The Cycle of Accelerated Returns: The aim is to achieve a virtuous spiral where practice becomes easier, more engaging, leading to longer, more focused hours, higher skill, and increased intrinsic motivation. To ignite this cycle:
One Skill at a Time: Focus is paramount. Multitasking is the death of profound skill acquisition. Select one foundational skill and dedicate yourself to its mastery.
Embrace Tedium: The initial stages are often monotonous, even painful. But this discomfort strengthens the mind, akin to physical conditioning. It is a genuine test of focus. Do not evade it; confront it head-on. Boredom is not a call for distraction, but an imperative for deeper engagement or a new challenge within the skill.

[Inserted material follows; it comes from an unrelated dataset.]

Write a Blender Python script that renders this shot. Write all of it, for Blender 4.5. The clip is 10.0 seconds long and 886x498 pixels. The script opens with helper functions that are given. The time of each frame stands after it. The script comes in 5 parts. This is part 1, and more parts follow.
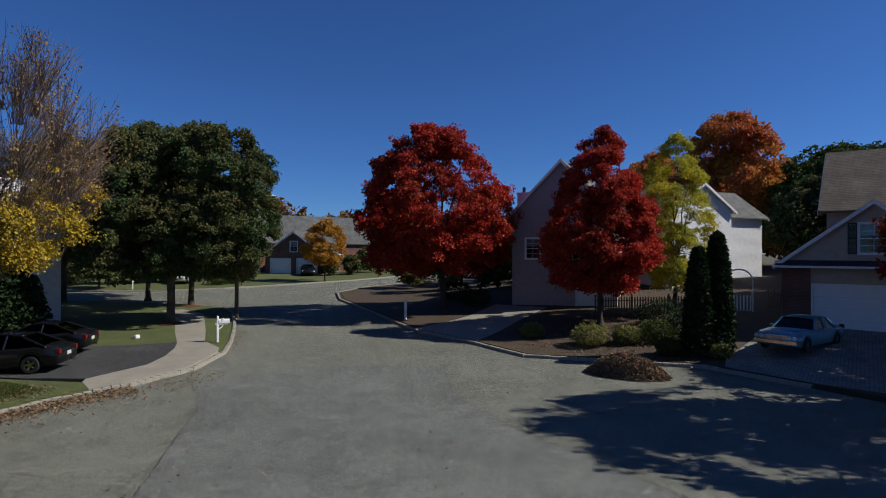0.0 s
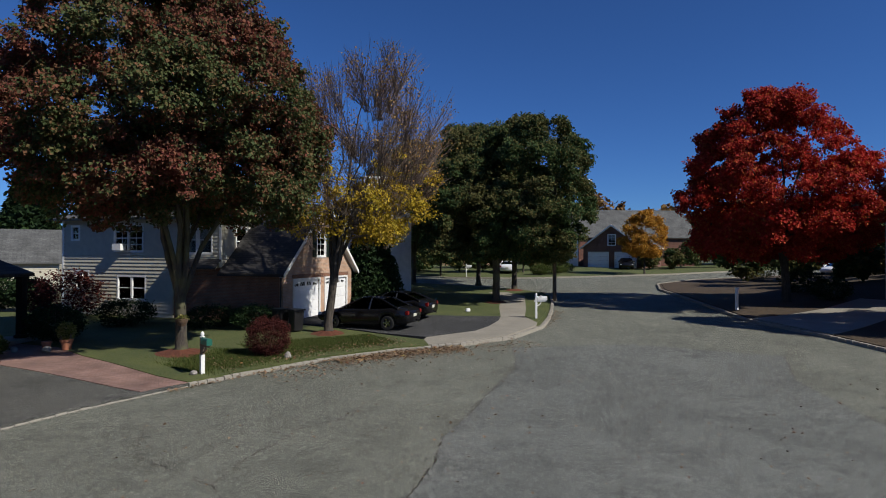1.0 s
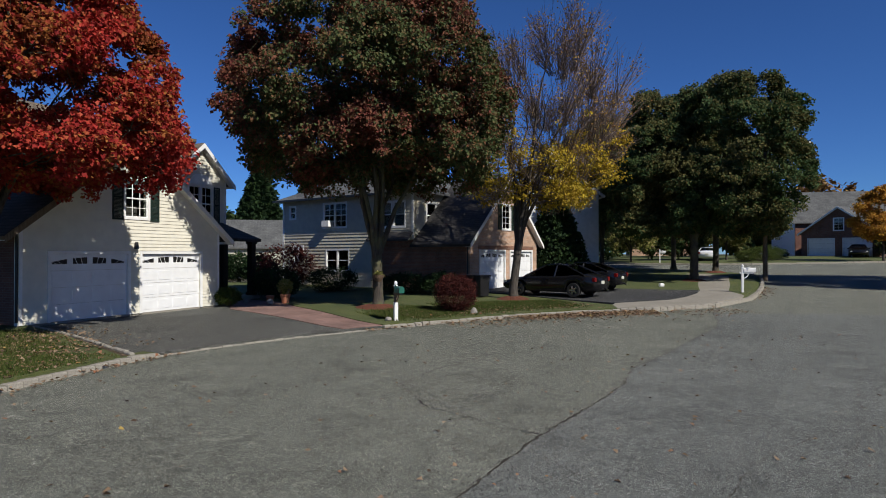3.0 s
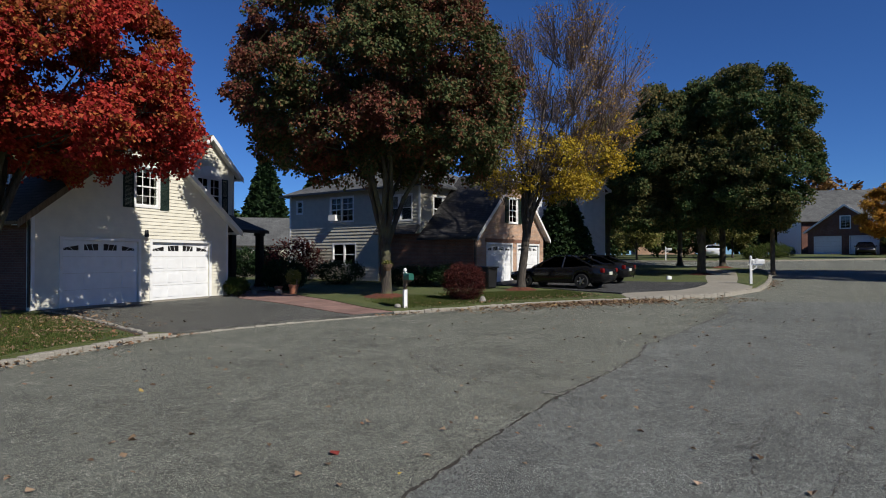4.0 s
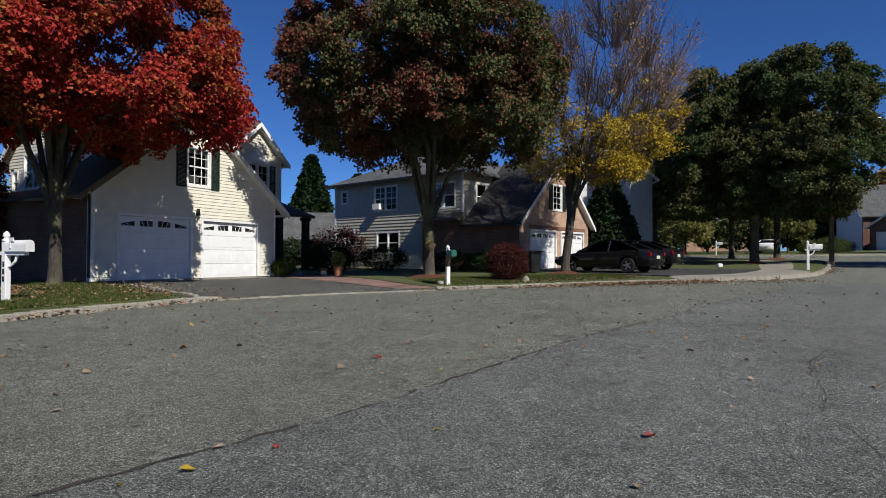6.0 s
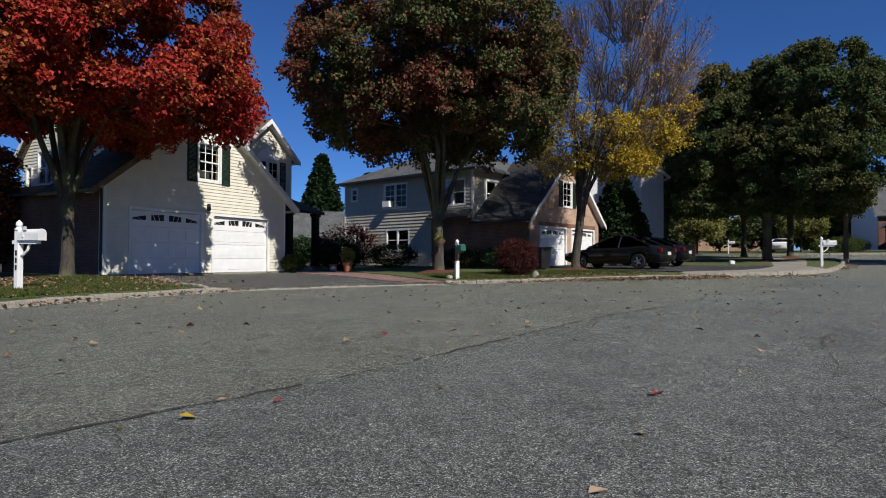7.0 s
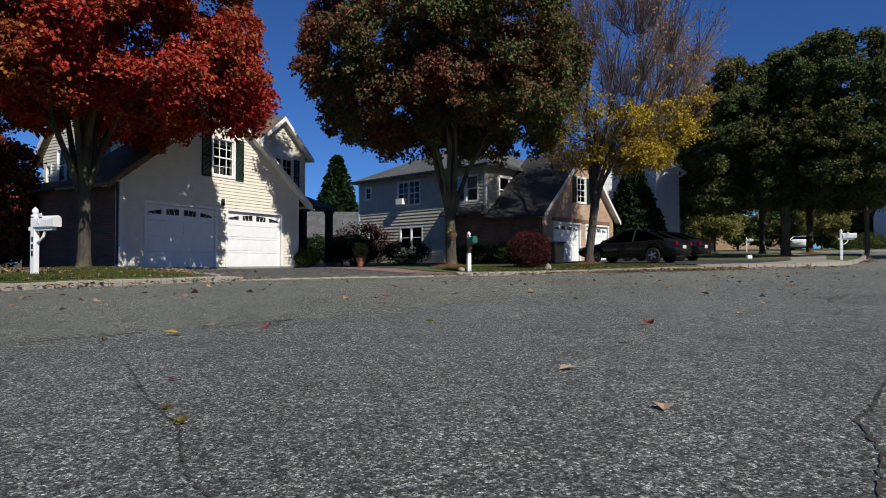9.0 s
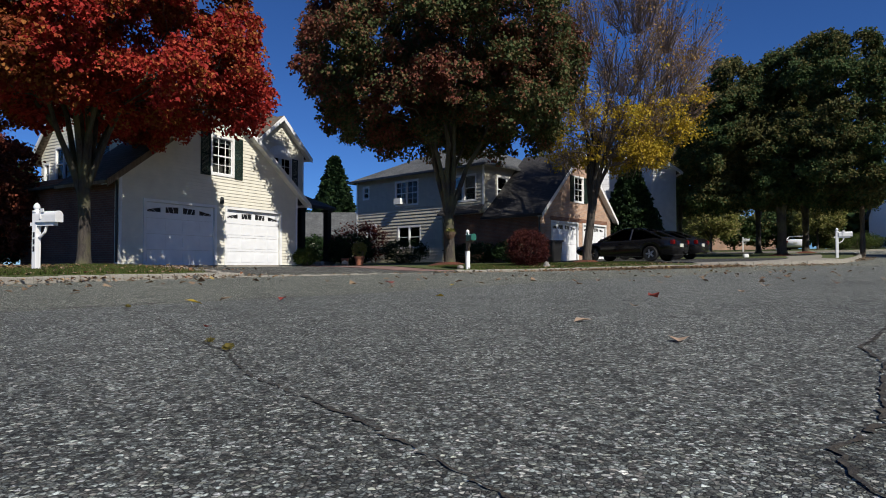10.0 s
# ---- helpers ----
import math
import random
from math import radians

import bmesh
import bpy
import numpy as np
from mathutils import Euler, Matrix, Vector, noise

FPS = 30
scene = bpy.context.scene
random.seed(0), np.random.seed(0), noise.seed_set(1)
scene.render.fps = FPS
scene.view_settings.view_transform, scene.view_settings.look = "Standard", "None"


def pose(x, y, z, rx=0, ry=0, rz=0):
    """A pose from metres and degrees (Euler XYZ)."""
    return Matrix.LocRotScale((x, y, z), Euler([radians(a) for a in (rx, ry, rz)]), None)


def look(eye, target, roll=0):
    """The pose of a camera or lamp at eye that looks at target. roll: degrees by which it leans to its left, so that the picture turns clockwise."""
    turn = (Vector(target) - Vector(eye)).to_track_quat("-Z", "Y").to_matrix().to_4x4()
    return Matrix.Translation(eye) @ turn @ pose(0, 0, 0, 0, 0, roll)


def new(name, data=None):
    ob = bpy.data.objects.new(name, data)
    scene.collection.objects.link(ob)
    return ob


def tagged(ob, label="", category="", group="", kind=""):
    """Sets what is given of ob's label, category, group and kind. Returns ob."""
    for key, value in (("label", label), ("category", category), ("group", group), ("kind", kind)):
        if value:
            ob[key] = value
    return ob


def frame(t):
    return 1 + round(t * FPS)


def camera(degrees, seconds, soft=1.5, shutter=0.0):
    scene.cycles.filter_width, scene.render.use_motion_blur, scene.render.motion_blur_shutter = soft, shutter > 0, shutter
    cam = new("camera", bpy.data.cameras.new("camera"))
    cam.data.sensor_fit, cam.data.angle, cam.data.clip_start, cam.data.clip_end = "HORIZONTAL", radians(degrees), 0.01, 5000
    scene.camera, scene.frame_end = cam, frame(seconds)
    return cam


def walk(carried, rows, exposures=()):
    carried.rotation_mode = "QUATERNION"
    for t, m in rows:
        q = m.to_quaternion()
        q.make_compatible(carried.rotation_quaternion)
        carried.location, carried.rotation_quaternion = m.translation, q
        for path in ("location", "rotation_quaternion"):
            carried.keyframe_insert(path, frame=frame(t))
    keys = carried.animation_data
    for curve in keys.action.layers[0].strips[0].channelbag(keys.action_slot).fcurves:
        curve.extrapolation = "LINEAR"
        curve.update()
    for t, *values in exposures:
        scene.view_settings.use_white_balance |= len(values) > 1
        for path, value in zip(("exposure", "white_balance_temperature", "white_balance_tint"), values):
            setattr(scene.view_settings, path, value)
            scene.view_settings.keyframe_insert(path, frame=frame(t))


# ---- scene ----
cam = camera(73.26, 10.0, soft=1.0)
PATH = [
    (0, pose(-0.445, -0.404, 5.094, 90.274, 0, -54.728) @ pose(0, 0, 0, 0, 0, 0.202)),
    (0.5, pose(-0.272, -0.320, 4.516, 90.371, 0, -40.330) @ pose(0, 0, 0, 0, 0, 0.112)),
    (1, pose(-0.050, -0.244, 3.905, 90.389, 0, -24.724) @ pose(0, 0, 0, 0, 0, 0.182)),
    (1.5, pose(0.006, -0.112, 3.293, 90.389, 0, -12.766) @ pose(0, 0, 0, 0, 0, 0.088)),
    (2, pose(0.054, -0.064, 2.840, 90.402, 0, -8.319) @ pose(0, 0, 0, 0, 0, -0.038)),
    (2.5, pose(0.062, 0.024, 2.660, 90.491, 0, -7.608) @ pose(0, 0, 0, 0, 0, -0.033)),
    (3, pose(0.084, -0.023, 2.270, 90.503, 0, -6.969) @ pose(0, 0, 0, 0, 0, -0.048)),
    (4.5, pose(-0.178, -0.010, 1.557, 90.858, 0, -6.222) @ pose(0, 0, 0, 0, 0, -0.031)),
    (5, pose(-0.158, -0.028, 1.319, 90.912, 0, -5.054) @ pose(0, 0, 0, 0, 0, 0.023)),
    (5.5, pose(-0.125, -0.011, 1.078, 90.953, 0, -4.028) @ pose(0, 0, 0, 0, 0, 0.074)),
    (6, pose(-0.103, 0.027, 0.884, 90.975, 0, -2.492) @ pose(0, 0, 0, 0, 0, 0.151)),
    (7.5, pose(-0.034, 0.082, 0.589, 91.123, 0, -1.341) @ pose(0, 0, 0, 0, 0, 0.169)),
    (8, pose(0.020, 0.114, 0.505, 91.198, 0, -0.802) @ pose(0, 0, 0, 0, 0, 0.057)),
    (8.5, pose(0.069, 0.106, 0.394, 91.275, 0, -0.056) @ pose(0, 0, 0, 0, 0, 0.032)),
    (9, pose(0.068, 0.073, 0.303, 91.335, 0, 0.000) @ pose(0, 0, 0, 0, 0, -0.037)),
    (9.5, pose(0.010, 0.023, 0.244, 91.363, 0, -0.186) @ pose(0, 0, 0, 0, 0, -0.112)),
    (10, pose(-0.000, 0.000, 0.173, 91.486, 0, -0.300) @ pose(0, 0, 0, 0, 0, -0.090)),
]
walk(cam, PATH, [(0.0, -0.04), (0.8, -0.03), (2.0, -0.02), (4.5, 0.04), (10.0, 0.07)])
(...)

Hardwiring the Brain: Repetition automates skills, shunting them from the consciously demanding frontal cortex to more efficient, lower brain regions. This frees up cognitive capacity for the next layer of complexity. Distraction utterly sabotages this process; intense, focused hours invariably triumph over diffused, prolonged ones.
Self-Correction: Once a skill becomes automatic, leverage that newfound mental space for introspection. Identify flaws. Relentlessly seek feedback. This process grounds you, reveals inadequacies, and underscores the sheer effort required for true mastery.

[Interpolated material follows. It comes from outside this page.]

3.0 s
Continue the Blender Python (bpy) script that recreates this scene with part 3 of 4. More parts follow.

The Pleasure of Progress: Genuine satisfaction isn’t derived from immediate gratification. It stems from surmounting challenges, achieving fluency, and feeling the tangible power that accrues from mastery. This cultivates patience, and boredom transforms into a trigger for conquest. Greene hammers home the 10,000-hour rule not as mystical dogma, but as the stark, unavoidable reality of qualitative practice – the absolute necessity for profound neural transformation. He admonishes against disdain for manual work or the illusion that technology renders it obsolete. Our brains and hands evolved in symbiotic concert. Building something tangible, physical, teaches problem-solving and conceptualisation at a foundational level. You are a craftsman; you are a builder. A meticulous apprenticeship is non-negotiable for constructing anything of enduring value.
Experimentation – The Active Mode: This final phase, though often the shortest, is critically important. Once hours are banked and confidence is earned, the practitioner must step into the arena and actively experiment.
Testing Your Mettle: Seek greater responsibility. Initiate projects. Submit your work to public scrutiny, to the potential tearing apart by peers. The objective is to gauge progress, identify vulnerabilities, and develop the capacity to absorb criticism constructively.
Darwin Again: Darwin, sensing his evolutionary theory solidifying, deliberately engaged FitzRoy in dialogue, anticipating backlash. He sought feedback from scientific societies. Leonardo, asserting his unique style within Verrocchio's studio, impressed his master. These were their tests.
Force It: Most individuals, crippled by fear of failure, delay this crucial step. It is easier to remain within the comfort zone. You must actively force yourself into these experimental forays, even if you feel unprepared. This tests character, cultivates detachment from one's work, and accustoms one to public scrutiny.
Declaring Independence: The apprenticeship concludes when there is genuinely nothing further to learn in that specific environment. Break free. Seek fresh challenges. This disciplined process, once internalised, becomes a lifelong template for acquiring new skills or navigating career transitions. You have learned how to learn.
Greene’s ultimate warning resonates with the strategic foresight of a military analyst: we inhabit an era of escalating complexity, not ease. The future unquestionably belongs to those who cultivate diverse skills and ingeniously combine them. The apprenticeship, far from being an archaic relic, is now more critical than ever. To neglect this rigorous self-development is to condemn oneself to irrevocable distraction, an inability to focus, and ultimately, to be left behind in the relentless march of progress. This is not merely a path to professional success; it is a blueprint for enduring intellectual and personal resilience in a bewildering world.
Citations:
Greene, Robert. (2012). Mastery. Viking.